§ **INSTRUCTIONS TO FOLLOW**:
Return each line of the data below exactly, omitting any pictures.

-.-.-

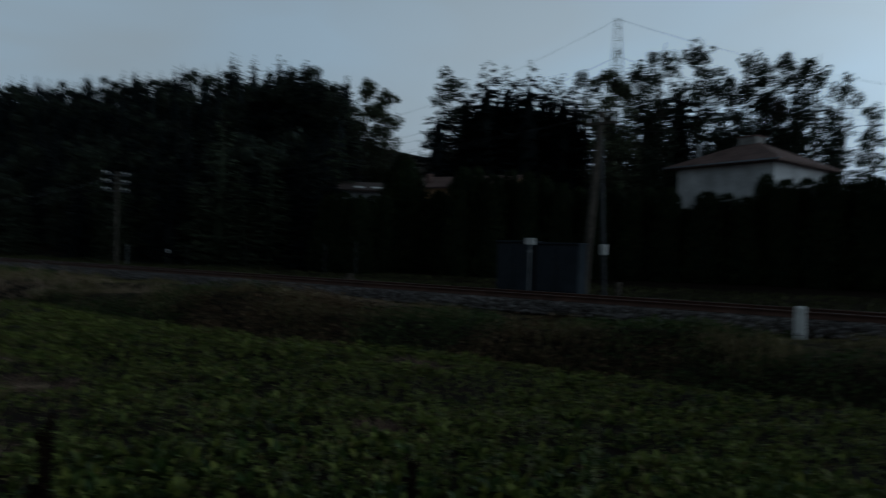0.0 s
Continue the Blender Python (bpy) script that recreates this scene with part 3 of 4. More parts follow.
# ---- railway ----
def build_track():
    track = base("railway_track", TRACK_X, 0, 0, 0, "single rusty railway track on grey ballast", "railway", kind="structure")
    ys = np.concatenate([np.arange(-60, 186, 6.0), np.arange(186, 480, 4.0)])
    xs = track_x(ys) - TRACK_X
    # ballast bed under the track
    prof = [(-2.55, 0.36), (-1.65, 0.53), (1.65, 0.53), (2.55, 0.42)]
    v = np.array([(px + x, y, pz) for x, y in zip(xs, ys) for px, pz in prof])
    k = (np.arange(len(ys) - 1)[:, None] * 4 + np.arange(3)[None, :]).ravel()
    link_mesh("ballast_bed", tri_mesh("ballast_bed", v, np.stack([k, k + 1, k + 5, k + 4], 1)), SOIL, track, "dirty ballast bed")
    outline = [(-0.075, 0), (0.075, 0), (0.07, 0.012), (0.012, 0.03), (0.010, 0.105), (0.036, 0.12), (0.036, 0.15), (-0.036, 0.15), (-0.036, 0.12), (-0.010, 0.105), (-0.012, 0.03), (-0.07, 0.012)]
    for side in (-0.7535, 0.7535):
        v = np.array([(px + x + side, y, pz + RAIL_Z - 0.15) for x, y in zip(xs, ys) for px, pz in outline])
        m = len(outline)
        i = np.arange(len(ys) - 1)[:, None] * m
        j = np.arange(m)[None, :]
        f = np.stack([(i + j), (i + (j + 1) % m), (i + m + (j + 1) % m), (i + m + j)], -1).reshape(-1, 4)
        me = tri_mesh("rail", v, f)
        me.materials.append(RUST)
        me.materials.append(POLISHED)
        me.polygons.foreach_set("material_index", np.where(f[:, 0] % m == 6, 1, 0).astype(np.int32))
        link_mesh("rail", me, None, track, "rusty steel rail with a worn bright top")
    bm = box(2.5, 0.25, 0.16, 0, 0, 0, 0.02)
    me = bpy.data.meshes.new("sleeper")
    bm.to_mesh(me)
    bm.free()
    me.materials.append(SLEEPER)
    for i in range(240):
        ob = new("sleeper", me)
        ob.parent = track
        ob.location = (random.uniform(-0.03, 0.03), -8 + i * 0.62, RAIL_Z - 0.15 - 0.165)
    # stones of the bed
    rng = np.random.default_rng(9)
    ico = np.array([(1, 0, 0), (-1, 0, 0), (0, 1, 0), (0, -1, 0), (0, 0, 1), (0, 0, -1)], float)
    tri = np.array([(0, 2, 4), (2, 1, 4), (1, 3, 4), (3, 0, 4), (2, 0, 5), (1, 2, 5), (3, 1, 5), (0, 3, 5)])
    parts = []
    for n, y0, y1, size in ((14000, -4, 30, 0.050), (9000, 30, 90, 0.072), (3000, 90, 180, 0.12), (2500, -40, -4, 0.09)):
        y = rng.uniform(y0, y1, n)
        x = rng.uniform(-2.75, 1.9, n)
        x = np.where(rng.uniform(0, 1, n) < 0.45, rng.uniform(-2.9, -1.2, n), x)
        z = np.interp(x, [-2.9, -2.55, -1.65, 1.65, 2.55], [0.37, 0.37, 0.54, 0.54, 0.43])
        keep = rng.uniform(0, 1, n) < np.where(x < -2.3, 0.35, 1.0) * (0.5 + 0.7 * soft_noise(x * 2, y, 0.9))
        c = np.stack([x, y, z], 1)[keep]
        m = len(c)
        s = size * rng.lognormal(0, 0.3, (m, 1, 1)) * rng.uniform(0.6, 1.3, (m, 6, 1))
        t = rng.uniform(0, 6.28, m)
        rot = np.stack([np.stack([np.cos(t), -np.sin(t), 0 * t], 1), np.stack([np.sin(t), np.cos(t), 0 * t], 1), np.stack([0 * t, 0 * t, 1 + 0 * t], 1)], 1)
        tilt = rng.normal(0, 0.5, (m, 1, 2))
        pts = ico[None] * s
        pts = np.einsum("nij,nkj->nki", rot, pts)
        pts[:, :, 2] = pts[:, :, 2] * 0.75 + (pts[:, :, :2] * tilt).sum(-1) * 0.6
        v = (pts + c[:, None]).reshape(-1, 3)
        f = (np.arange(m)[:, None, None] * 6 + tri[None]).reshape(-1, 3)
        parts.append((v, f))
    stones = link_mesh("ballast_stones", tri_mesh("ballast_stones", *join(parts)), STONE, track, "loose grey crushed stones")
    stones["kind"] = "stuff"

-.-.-

§ **THE REPLY**:
0.0 s
Continue the Blender Python (bpy) script that recreates this scene with part 3 of 4. More parts follow.
# ---- railway ----
def build_track():
    track = base("railway_track", TRACK_X, 0, 0, 0, "single rusty railway track on grey ballast", "railway", kind="structure")
    ys = np.concatenate([np.arange(-60, 186, 6.0), np.arange(186, 480, 4.0)])
    xs = track_x(ys) - TRACK_X
    # ballast bed under the track
    prof = [(-2.55, 0.36), (-1.65, 0.53), (1.65, 0.53), (2.55, 0.42)]
    v = np.array([(px + x, y, pz) for x, y in zip(xs, ys) for px, pz in prof])
    k = (np.arange(len(ys) - 1)[:, None] * 4 + np.arange(3)[None, :]).ravel()
    link_mesh("ballast_bed", tri_mesh("ballast_bed", v, np.stack([k, k + 1, k + 5, k + 4], 1)), SOIL, track, "dirty ballast bed")
    outline = [(-0.075, 0), (0.075, 0), (0.07, 0.012), (0.012, 0.03), (0.010, 0.105), (0.036, 0.12), (0.036, 0.15), (-0.036, 0.15), (-0.036, 0.12), (-0.010, 0.105), (-0.012, 0.03), (-0.07, 0.012)]
    for side in (-0.7535, 0.7535):
        v = np.array([(px + x + side, y, pz + RAIL_Z - 0.15) for x, y in zip(xs, ys) for px, pz in outline])
        m = len(outline)
        i = np.arange(len(ys) - 1)[:, None] * m
        j = np.arange(m)[None, :]
        f = np.stack([(i + j), (i + (j + 1) % m), (i + m + (j + 1) % m), (i + m + j)], -1).reshape(-1, 4)
        me = tri_mesh("rail", v, f)
        me.materials.append(RUST)
        me.materials.append(POLISHED)
        me.polygons.foreach_set("material_index", np.where(f[:, 0] % m == 6, 1, 0).astype(np.int32))
        link_mesh("rail", me, None, track, "rusty steel rail with a worn bright top")
    bm = box(2.5, 0.25, 0.16, 0, 0, 0, 0.02)
    me = bpy.data.meshes.new("sleeper")
    bm.to_mesh(me)
    bm.free()
    me.materials.append(SLEEPER)
    for i in range(240):
        ob = new("sleeper", me)
        ob.parent = track
        ob.location = (random.uniform(-0.03, 0.03), -8 + i * 0.62, RAIL_Z - 0.15 - 0.165)
    # stones of the bed
    rng = np.random.default_rng(9)
    ico = np.array([(1, 0, 0), (-1, 0, 0), (0, 1, 0), (0, -1, 0), (0, 0, 1), (0, 0, -1)], float)
    tri = np.array([(0, 2, 4), (2, 1, 4), (1, 3, 4), (3, 0, 4), (2, 0, 5), (1, 2, 5), (3, 1, 5), (0, 3, 5)])
    parts = []
    for n, y0, y1, size in ((14000, -4, 30, 0.050), (9000, 30, 90, 0.072), (3000, 90, 180, 0.12), (2500, -40, -4, 0.09)):
        y = rng.uniform(y0, y1, n)
        x = rng.uniform(-2.75, 1.9, n)
        x = np.where(rng.uniform(0, 1, n) < 0.45, rng.uniform(-2.9, -1.2, n), x)
        z = np.interp(x, [-2.9, -2.55, -1.65, 1.65, 2.55], [0.37, 0.37, 0.54, 0.54, 0.43])
        keep = rng.uniform(0, 1, n) < np.where(x < -2.3, 0.35, 1.0) * (0.5 + 0.7 * soft_noise(x * 2, y, 0.9))
        c = np.stack([x, y, z], 1)[keep]
        m = len(c)
        s = size * rng.lognormal(0, 0.3, (m, 1, 1)) * rng.uniform(0.6, 1.3, (m, 6, 1))
        t = rng.uniform(0, 6.28, m)
        rot = np.stack([np.stack([np.cos(t), -np.sin(t), 0 * t], 1), np.stack([np.sin(t), np.cos(t), 0 * t], 1), np.stack([0 * t, 0 * t, 1 + 0 * t], 1)], 1)
        tilt = rng.normal(0, 0.5, (m, 1, 2))
        pts = ico[None] * s
        pts = np.einsum("nij,nkj->nki", rot, pts)
        pts[:, :, 2] = pts[:, :, 2] * 0.75 + (pts[:, :, :2] * tilt).sum(-1) * 0.6
        v = (pts + c[:, None]).reshape(-1, 3)
        f = (np.arange(m)[:, None, None] * 6 + tri[None]).reshape(-1, 3)
        parts.append((v, f))
    stones = link_mesh("ballast_stones", tri_mesh("ballast_stones", *join(parts)), STONE, track, "loose grey crushed stones")
    stones["kind"] = "stuff"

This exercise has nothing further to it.